Sigo lecionando, porque ainda acredito. Mas, a cada novo escândalo, percebo que nossa profissão caminha numa linha tênue entre o respeito e a suspeita, entre o ensinar e o se defender. “Que Deus proteja os justos, porque a escola já não consegue.”
https://g1.globo.com/sp/sorocaba-jundiai/noticia/2025/05/26/professor-que-foi-agredido-em-escola-estadual-de-jundiai-e-investigado-por-importunacao-sexual-contra-aluna.ghtml (Acessado em 28/05/2025)
Meu texto lança luz sobre a complexa e delicada situação da violência e da suspeita no ambiente escolar, afetando a confiança e o próprio papel do professor. Para aprofundar essa discussão sob uma perspectiva sociológica, preparei 5 questões discursivas simples:
1 - O texto descreve a invasão da escola por um pai de aluna, culminando em agressão. Como a Sociologia da Violência analisa a irrupção da violência no espaço escolar, tradicionalmente visto como um local de aprendizado e segurança? Quais fatores sociais podem contribuir para a ocorrência de tais atos?
2 - A narrativa destaca a coexistência da agressão ao professor com a acusação de importunação sexual contra ele. Como a Sociologia das Relações de Poder analisa as dinâmicas de poder e as tensões que podem emergir entre diferentes atores da comunidade escolar (professores, alunos, pais), especialmente em contextos de acusação e violência?

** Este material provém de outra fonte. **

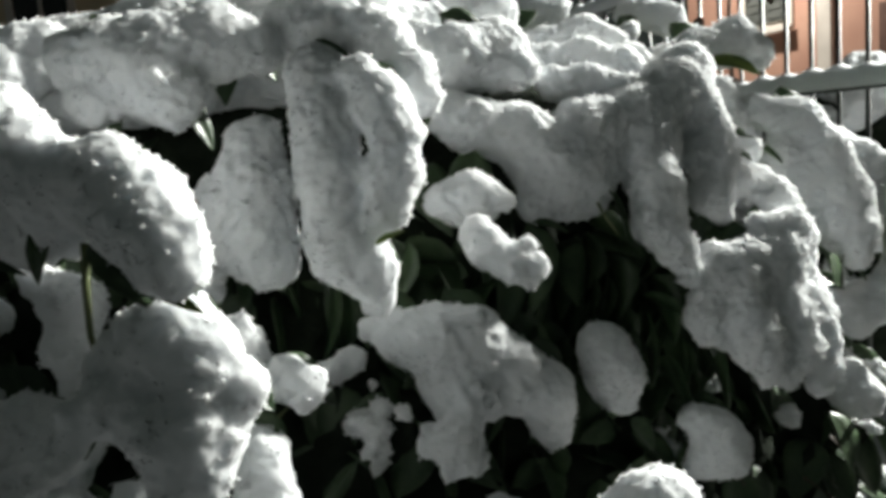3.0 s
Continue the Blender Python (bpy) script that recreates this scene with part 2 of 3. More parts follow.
def on_fence(u, z, out=0.0):
    return FN * (FD + out) + FU * u + Vector((0, 0, z))


def build_fence():
    fence = tagged(new("fence"), "dark steel mesh fence with snow on its rails", "fence")
    pitch, u0, u1, top, low = 0.0437, -1.5798, 3.4, 1.63, 0.03
    verts, faces = tube([(0, 0, low), (0, 0, top)], [0.0032, 0.0032], 8)
    bar = arrays("bar", verts, faces)
    bar.materials.append(STEEL)
    bar.polygons.foreach_set("use_smooth", np.ones(len(bar.polygons), bool))
    for i in range(int((u1 - u0) / pitch) + 1):
        ob = new("bar", bar)
        ob.parent, ob.location = fence, on_fence(u0 + i * pitch, 0)
    for k in range(8):
        z = 1.5174 - 0.2 * k
        for side in (-0.0065, 0.0065):
            v, f = tube([on_fence(u0, z, side), on_fence(u1, z, side)], [0.004, 0.004], 8)
            link_mesh("rail", arrays("rail", v, f), STEEL, fence)
    return u0, u1, pitch


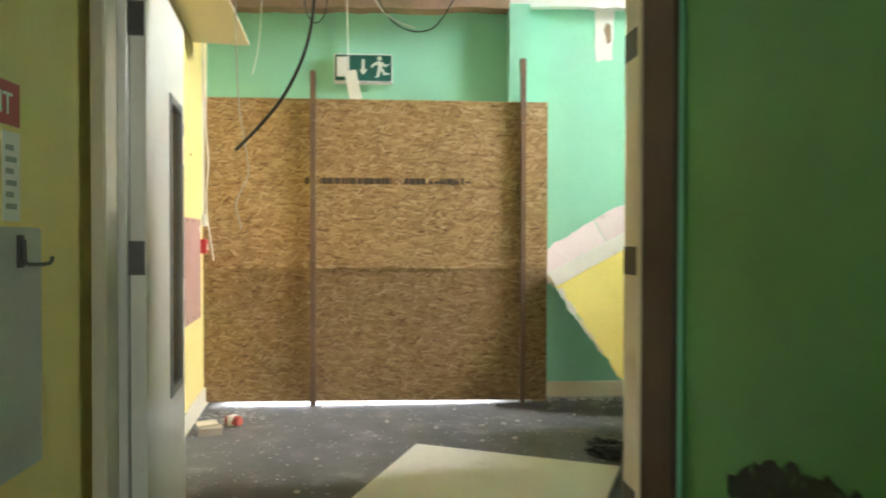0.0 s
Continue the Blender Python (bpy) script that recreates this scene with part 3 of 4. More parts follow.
shape("side_edge", [on_panel(u, v, 0.001) for u, v in ((0.9985, 0.03), (1.006, 0.03), (1.006, 1.0), (0.9985, 1.0))], PN * -0.1, CREAM, panel, "pale side edge")
def ragged_strip(v0, v1, n, w0, w1, seed):
    r = random.Random(seed)
    outer = [(-r.uniform(w0, w1), v0 + (v1 - v0) * k / n) for k in range(n + 1)]
    inner = [(r.uniform(0.004, 0.022) * (1 - 0.5 * k / n), v0 + (v1 - v0) * k / n) for k in range(n, -1, -1)]
    return outer + inner


shape("torn_plaster", [on_panel(u, v, 0.002) for u, v in ragged_strip(0.12, 0.36, 11, 0.0, 0.012, 4)], PN * -0.012, WHITE, panel, "white torn plaster edge")
shape("torn_paper", [on_panel(u, v, 0.0015) for u, v in ragged_strip(0.36, 0.60, 9, -0.002, 0.006, 5)], PN * -0.010, CREAM, panel, "frayed cream paper edge")
shape("torn_paper", [on_panel(u, v, 0.002) for u, v in ((0.455, 0.695), (0.465, 0.69), (0.475, 0.77), (0.462, 0.86), (0.452, 0.90), (0.458, 0.80))], PN * 0.006, CREAM, panel, "curled strip of torn paper")
shape("tear_gap", [on_panel(u, v, 0.001) for u, v in ((0.454, 0.72), (0.456, 0.80), (0.445, 0.90), (0.425, 0.88), (0.44, 0.79))], PN * 0.001, BLACK, panel, "dark tear")

# pink plasterboard sheets behind it
def sheet_y(x, z):
    """The plane in which both sheets lean on the wall."""
    past = max(0.0, 0.497 - 0.447 * (z - 1.115) - x)   # bent forward below the crease
    return 0.037 + 0.44 * (z - (0.87 + 0.5 * x)) - 0.075 * past


def sheet(pts, label):
    bm = bmesh.new()
    prism(bm, [(x, sheet_y(x, z), z) for x, z in pts], (0.004, 0.012, -0.004))
    return tagged(part("plasterboard_sheet", bm, PINK), label, "plasterboard")


def torn_xz(p0, p1, n, amp, seed):
    return [(x, z) for x, y, z in torn((p0[0], 0, p0[1]), (p1[0], 0, p1[1]), n, amp, seed)]


def crease(x0, z0, x1, z1, w, parent):
    pts = [(x0, z0), (x0 + w, z0 + w * 0.5), (x1 + w, z1 + w * 0.5), (x1, z1)]
    shape("crease", [(x, sheet_y(x, z) - 0.0002, z) for x, z in pts], (0, -0.0012, 0), WHITE, parent, "pale raised crease")


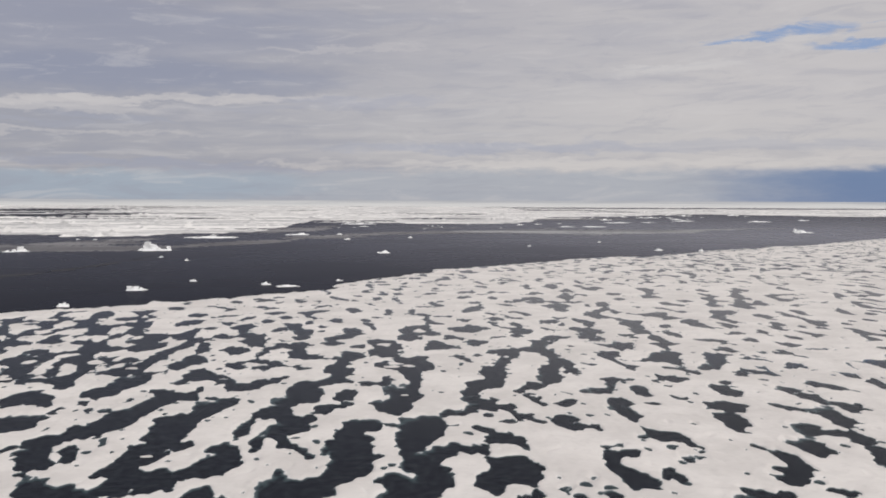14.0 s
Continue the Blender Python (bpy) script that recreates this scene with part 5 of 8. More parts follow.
pond((27.81, 223.2, 0.58), (27.27, 222.2, 0.23), (27.93, 224.9, 0.26), (27.93, 225.6, 0.12), (27.04, 222.0, 0.12))
pond((29.25, 213.5, 0.99), (28.25, 210.8, 0.94), (29.57, 214.9, 0.94), (28.03, 208.2, 0.48), (28.59, 211.8, 0.99))
pond((32, 222.9, 2), (40.91, 235.0, 2), (39.37, 226.8, 1.7), (39.37, 219.8, 1.6), (30.34, 222.7, 1.8), (35.96, 225.8, 1.3), (33.87, 224.9, 1.3), (40.03, 230.4, 1.6), (37.38, 226.1, 1.3), (40.69, 223.4, 1), (28.59, 224.4, 1), (29.69, 215.9, 0.78), (31.88, 217.1, 0.58), (39.25, 238.2, 0.68), (29.57, 218.8, 0.58), (37.82, 218.6, 0.48), (31.88, 218.6, 0.58), (40.69, 217.6, 0.35))
pond((42, 235.3, 1.2), (42, 237.9, 0.74), (43.54, 236.2, 0.37), (44.09, 237.0, 0.26), (44.53, 237.4, 0.26), (44.97, 237.9, 0.23), (42, 232.8, 0.49), (45.31, 238.4, 0.16), (45.63, 238.7, 0.16), (43.32, 235.3, 0.26), (45.97, 239.1, 0.12), (46.19, 239.4, 0.12), (42, 231.4, 0.12))
pond((18.25, 233.1, 2.3), (16.16, 228.5, 0.89), (17.91, 237.0, 1.5), (20.88, 231.1, 0.82), (15.16, 226.6, 0.66), (21.77, 229.7, 0.48), (17.15, 230.4, 1.5), (22.43, 228.7, 0.26), (20.66, 233.1, 0.42), (20.12, 229.9, 0.35))
pond((101.2, 237.7, 1.2), (101.0, 238.7, 1.1), (101.3, 236.2, 0.91), (101.7, 237.7, 0.91), (101.4, 234.1, 0.26))
pond((5.81, 225.1, 2.7), (6.25, 238.9, 1.6), (9.44, 230.4, 1.3), (5.38, 231.9, 1.3), (5.16, 238.7, 1.6), (7.13, 224.4, 2.2), (8.02, 238.4, 1.3), (8.9, 234.3, 0.89), (7.03, 230.4, 0.82), (4.6, 235.3, 0.78), (8.9, 227.5, 1), (7.69, 219.5, 0.58), (8.02, 241.3, 0.47), (9, 233.1, 1), (3.94, 241.1, 0.47), (3.62, 221.5, 0.42), (9, 236.5, 0.48))
pond((68.84, 238.2, 1.6), (66.43, 229.2, 1.4), (68.52, 230.9, 1), (69.62, 240.6, 1.2), (70.06, 230.9, 0.82), (65.88, 225.3, 0.59), (68.19, 234.8, 0.71), (71.04, 231.6, 0.35), (67.41, 231.6, 0.58), (69.94, 243.5, 0.37), (66.31, 224.4, 0.35), (65.1, 230.9, 0.33), (69.4, 232.4, 0.35), (65.54, 226.8, 0.35), (67.85, 228.5, 0.26), (67.85, 232.8, 0.26), (67.19, 238.9, 0.23), (67.53, 236.0, 0.23))
pond((33.09, 244.0, 0.58), (32, 243.2, 0.48), (31.22, 242.8, 0.47), (33.97, 244.2, 0.35), (32.44, 243.5, 0.48), (34.63, 244.5, 0.23), (31.56, 243.0, 0.47), (34.97, 244.7, 0.12), (30.68, 243.2, 0.12), (33.65, 243.5, 0.12))
pond((46.19, 242.8, 1.3), (43.99, 241.6, 1), (47.62, 242.8, 1.1), (48.94, 243.5, 0.58), (45.19, 242.3, 1.1), (43.66, 239.6, 0.48), (49.49, 244.0, 0.35), (43, 242.3, 0.26))
pond((26.82, 237.4, 1.5), (22.31, 244.0, 1.4), (25.94, 233.8, 0.82), (24.07, 242.0, 0.7), (25.4, 241.1, 0.63), (28.47, 237.2, 0.68), (21.54, 242.0, 0.82), (26.06, 240.3, 0.71), (25.62, 231.9, 0.35), (24.74, 241.3, 0.58), (29.25, 237.0, 0.26), (25.5, 235.5, 0.35), (21, 240.6, 0.26), (23.75, 244.0, 0.26), (25.5, 230.9, 0.16), (26.82, 234.1, 0.26), (26.82, 240.8, 0.23))
pond((108.0, 241.6, 1.2), (107.8, 245.7, 1), (107.2, 239.4, 0.68), (109.3, 241.8, 0.58), (106.8, 238.2, 0.35), (109.9, 241.8, 0.37), (107.9, 243.5, 1), (107.0, 247.4, 0.35), (110.3, 242.0, 0.23), (108.7, 247.4, 0.23))
pond((91.06, 246.4, 1.1), (89.53, 245.7, 0.89), (88.87, 245.2, 0.68), (91.4, 247.4, 0.84), (92.16, 245.2, 0.35), (90.19, 245.9, 1), (88.31, 244.5, 0.35))
pond((98.1, 247.1, 1), (98.54, 248.8, 0.89), (97.34, 245.4, 0.68), (99.21, 250.3, 0.42), (99.65, 251.0, 0.16))
pond((-29.83, 251.5, 1.5), (-27.52, 249.1, 0.89), (-26.42, 249.1, 0.7), (-29.5, 252.7, 1.3), (-28.06, 252.4, 0.58), (-28.5, 249.3, 0.82), (-30.81, 249.3, 0.58), (-27.41, 252.2, 0.26), (-25.97, 250.3, 0.23))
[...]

3 - O autor menciona a quebra da confiança e o surgimento da dúvida ("E se for verdade? E se não for? Quem protege quem?"). Como a Sociologia da Confiança estuda a construção e a erosão da confiança nas instituições sociais, como a escola? Quais as consequências da perda de confiança nas relações entre professores, alunos e a instituição escolar?
4 - A reação dos professores na sala dos professores ("Alguém comentou que era o terceiro caso semelhante no ano. Outro disse que vai antecipar a aposentadoria.") revela o impacto psicológico e profissional desses eventos. Como a Sociologia do Trabalho e a Sociologia da Educação analisam o impacto da violência e da suspeita na saúde mental e na motivação dos professores?
5 - A frase final, "Que Deus proteja os justos, porque a escola já não consegue," expressa um sentimento de desamparo da instituição escolar. Sob a perspectiva da Sociologia das Instituições, qual o papel da escola na proteção de seus membros, e como a ocorrência de violência e suspeita pode desafiar essa função?